Relevant topics: SQL, queries

Items to submit
  • SQL query used to confirm that title_id "tt0413573" does indeed belong to Grey’s Anatomy. (.5 pts)

  • The output of the query. (.5 pt)

  • The title_id of your favorite TV show. (.5 pts)

  • SQL query used to confirm the title_id for your favorite TV show. (.5 pts)

Question 3

The episode_title_id column in the episodes table references titles of individual episodes of a TV series. The show_title_id references the titles of the show itself. With that in mind, write a query that gets a list of all of the episodes_title_id’s (found in the `episodes table), with the associated primary_title (found in the titles table) for each episode of Grey’s Anatomy.

This video demonstrates how to extract titles of episodes in the imdb database.

Relevant topics: SQL, queries, joins

Items to submit
  • SQL query used to answer the question. (3 pts)

  • Output from running the SQL query. (2 pts)

Question 4

Joins are a critical concept to understand. They appear everywhere where relational data is found. In R, the merge function performs the same operations as joins. In python’s pandas package the merge method for the DataFrame object performs the same operations. Take some time to read this section.

In question 2 from the previous project, we asked you to use the ratings table to discover how many films have a rating of at least 8 and at least 50000 votes. You may have noticed, while you can easily do that, the end result is not human understandable. We see that there are films with those features but we don’t know what film title_id "tt0010323" is for. This is a great example where a simple join can answer this question for us.

Write a query that prints the primary_title, rating, and votes for all films with a rating of at least 8 and at least 50000 votes. Like in the previous version of this question, limit your output to 15 results.

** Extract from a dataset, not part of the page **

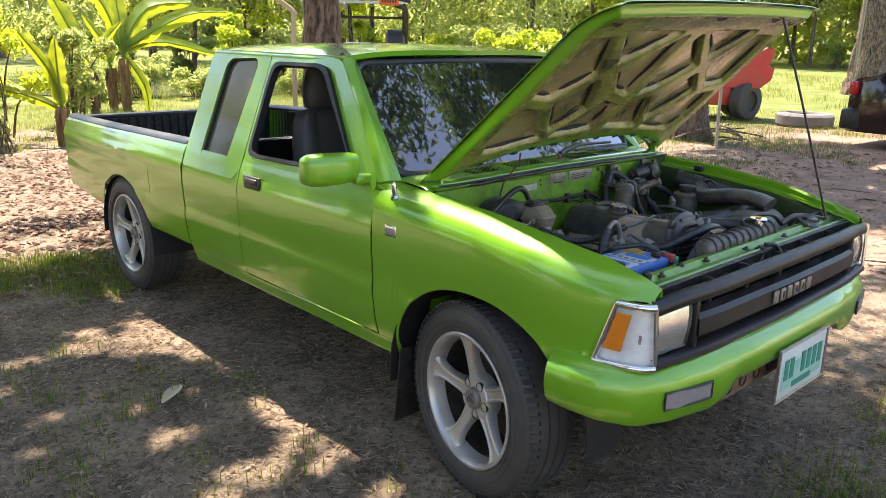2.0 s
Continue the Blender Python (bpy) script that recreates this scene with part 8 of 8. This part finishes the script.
for wy in (0.0, 2.7):
    for wx in (-0.04, -1.56):
        bm = BM()
        lathe(bm, (CX + wx - 0.2, CY + wy, 0.32), (1, 0, 0), [(0, 0.22), (0, 0.29), (0.02, 0.325), (0.19, 0.325), (0.21, 0.30), (0.205, 0.235)], 40, close=False)
        w = part("wheel", bm, TYRE, t)
        bm = BM()
        lathe(bm, (CX + wx, CY + wy, 0.32), (1, 0, 0), [(-0.05, 0.0), (-0.05, 0.215), (0.0, 0.225), (0.006, 0.232), (0.003, 0.238)], 40, close=False)
        part("wheel_dish", bm, TRIMDARK, w)
        bm = BM()
        c = Vector((CX + wx, CY + wy, 0.32))
        for k in range(5):
            a = 2 * math.pi * k / 5 + 0.3
            for off in (-0.30, 0.30):
                d1 = Vector((0, math.cos(a), math.sin(a)))
                d2 = Vector((0, math.cos(a + off), math.sin(a + off)))
                tube(bm, [c + d1 * 0.03, c + d1 * 0.12, c + d2 * 0.225], 0.014, 6, 3)
        lathe(bm, c, (1, 0, 0), [(-0.01, 0.05), (0.012, 0.045), (0.016, 0.0)], 20, close=False)
        part("rim", bm, ALLOY, w)

# ---- litter, grass and straw on the ground ----
rng = np.random.default_rng(6)


def strew(n, box_, keep=None):
    x0, x1, y0, y1 = box_
    p = np.stack([rng.uniform(x0, x1, n), rng.uniform(y0, y1, n), np.zeros(n)], 1)
    if keep is not None:
        p = p[[bool(keep(a, b)) for a, b, _ in p]]
    p[:, 2] = [ground_z(a, b) + 0.008 for a, b, _ in p]
    return p


def patchy(sc, lo, seed):
    return lambda x, y: noise.noise(Vector((x * sc, y * sc, seed))) > lo


def stuff(name, p, l, w, mat, label, cat, flat=0.85):
    me = leaf_mesh(name, p, l, w, rng, flat)
    me.materials.append(mat)
    tagged(new(name, me), label, cat, kind="stuff")


stuff("leaf_litter", np.concatenate([strew(5200, (-3.5, 2.6, -8.6, -3.9)), strew(1500, (-0.5, 2.6, -5.0, -3.0), patchy(1.3, -0.1, 3)), strew(1500, (-9.5, -1.0, -4.5, 2.2), patchy(0.7, -0.15, 8)), strew(900, (-4.9, -2.7, -4.0, -2.6))]), 0.085, 0.042, LITTER, "pale brown fallen leaves", "leaf litter")
stuff("leaf_litter", np.concatenate([strew(4200, (0.85, 2.8, -3.4, 1.6), patchy(1.2, -0.3, 14)), strew(700, (-0.6, 0.9, -3, 1.6)), strew(2500, (-9, -0.8, -3.5, 2.0)), strew(500, (-2.0, 1.0, 0.5, 2.2))]), 0.036, 0.013, LITTER, "small dry leaf scraps", "leaf litter")
stuff("dry_straw", np.concatenate([strew(26000, (-1.2, 3.0, -3.5, 2.2)), strew(4000, (-9, -1, -4, 2)), strew(5000, (-1.8, 0.8, 0.6, 2.0))]), 0.05, 0.004, STRAW, "short dry straw and grass stalks", "straw", 0.8)


def blades(name, p, h, mat, label):
    """Upright grass blades, bent over at the tip."""
    n = len(p)
    a = rng.uniform(0, 6.28, n)
    d = np.stack([np.cos(a), np.sin(a), np.zeros(n)], 1)
    s = np.stack([-np.sin(a), np.cos(a), np.zeros(n)], 1)
    hh = h * rng.uniform(0.4, 1.3, n)[:, None]
    w = 0.0012 + hh * 0.022
    up = np.array([0, 0, 1.0])
    lean_ = rng.uniform(0.1, 0.8, n)[:, None]
    b0, b1 = p - s * w - up * 0.01, p + s * w - up * 0.01
    m0 = p + up * hh * 0.6 + d * hh * 0.25 * lean_
    tip = p + up * hh * 0.95 + d * hh * 0.75 * lean_
    verts = np.stack([b0, b1, m0 + s * w * 0.8, m0 - s * w * 0.8, tip], 1).reshape(-1, 3)
    i = np.arange(n)[:, None] * 5
    faces = (i + np.array([[0, 1, 2, 3]])).tolist() + (i + np.array([[3, 2, 4]])).tolist()
    me = bpy.data.meshes.new(name)
    me.from_pydata(verts.tolist(), [], faces)
    me.materials.append(mat)
    tagged(new(name, me), label, "grass", kind="stuff")


def tufts(n, per, box_, r, keep=None):
    c = strew(n, box_, keep)
    k = np.repeat(c, per, 0)
    k[:, :2] += rng.normal(0, r, (len(k), 2))
    return k


blades("grass", np.concatenate([tufts(300, 34, (0.75, 2.2, -3.9, -2.75), 0.07, patchy(1.1, -0.05, 2)), tufts(420, 11, (0.95, 2.7, -2.8, 1.8), 0.05, patchy(1.9, 0.02, 4)), tufts(60, 22, (0.95, 2.6, -2.7, 1.7), 0.04, patchy(1.3, 0.1, 12)), tufts(330, 26, (-1.6, 0.75, 0.72, 2.2), 0.06, patchy(1.3, -0.15, 5)), tufts(40, 20, (0.3, 1.4, 0.45, 1.3), 0.05)]), 0.042, GRASS, "tufts of green grass on bare soil")
blades("grass", np.concatenate([tufts(1300, 24, (-13.0, -3.0, -6.2, -2.75), 0.13, patchy(0.7, -0.1, 16)), tufts(260, 24, (-11.0, -3.2, -2.6, -1.9), 0.10, patchy(0.9, 0.12, 17))]), 0.05, GRASS_EDGE, "low green grass along the track")
blades("grass", np.concatenate([tufts(420, 30, (-14.5, -8.5, -8.5, -3.2), 0.12, patchy(0.5, -0.1, 6)), tufts(70, 24, (-9.5, -1.2, -2.4, 2.5), 0.10, patchy(0.8, 0.15, 7)), tufts(150, 26, (-4.9, -2.9, -4.0, -2.7), 0.10), tufts(520, 44, (-8.5, 0.5, -15.0, -8.6), 0.14)]), 0.075, GRASSY, "sunlit grass at the yard's edge")
blades("grass", np.concatenate([tufts(700, 36, (-36, -12.5, -16, 0), 0.25, patchy(0.3, 0.0, 9)), tufts(450, 36, (-20, -3, -30, -14), 0.25, patchy(0.3, -0.1, 10))]), 0.17, GRASSY, "tall bright grass in the field")
# one large pale leaf and a few twigs by the front wheel
t = thing("fallen_leaf", "long pale dry leaf lying on the soil", "leaf")
bm = BM()
rows = []
for i in range(9):
    f = i / 8
    p = Vector((1.34 - 0.13 * f, -1.25 - 0.12 * f + 0.02 * math.sin(f * 3), 0.012 + 0.012 * math.sin(f * 3.1)))
    w = 0.03 * math.sin(math.pi * (0.06 + 0.9 * f))
    rows.append([p + Vector((0.7, -0.7, 0.35)) * w, p, p + Vector((-0.7, 0.7, 0.35)) * w])
grid(bm, rows)
part("blade", bm, material("pale_leaf", (0.50, 0.42, 0.27), 0.7, 0, (0.4, 0.32, 0.2), 25, 0.5), t)
rnd = random.Random(23)
for k in range(16):
    t = thing("twig", "short dry twig on the ground", "twig", "twigs on the ground")
    bm = BM()
    p = Vector((rnd.uniform(-8, -2.0), rnd.uniform(-2.5, 0.8), 0.02)) if k > 4 else Vector((rnd.uniform(0.9, 2.2), rnd.uniform(-2.5, 1.2), 0.006))
    a = rnd.uniform(0, 6.28)
    d = Vector((math.cos(a), math.sin(a), 0)) * rnd.uniform(0.1, 0.4) * (0.3 if k <= 4 else 1)
    tube(bm, [p - d, p + Vector((0.02, 0.02, 0.006)), p + d], 0.0025 if k <= 4 else 0.006, 6, 4)
    part("stick", bm, BARK, t)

Relevant topics: SQL, queries, joins

Items to submit
  • SQL query used to answer the question. (3 pts)

  • Output from running the SQL query.

The following are challenge questions and are worth 0 points. If you get done early give them a try!

Question 5

We want to write a query that returns the title and rating of the highest rated episode of your favorite TV show, which you chose in question 2. In order to do so, we will break the task into two parts in (5) and (6). First, write a query that returns a list of just episode_title_ids (found in the episodes table), with the associated primary_title (found in the titles table) for each episode.

Relevant topics: SQL, queries, joins

Items to submit
  • SQL query used to answer the question.

  • Output from running the SQL query.

Question 6

Write a query that adds the rating to the end of each episode. To do so, use the query you wrote in (5) as a subquery. Which episode has the highest rating? Is it also your favorite episode?

Relevant topics: SQL, queries, joins

Items to submit
  • SQL query used to answer the question.

  • Output from running the SQL query.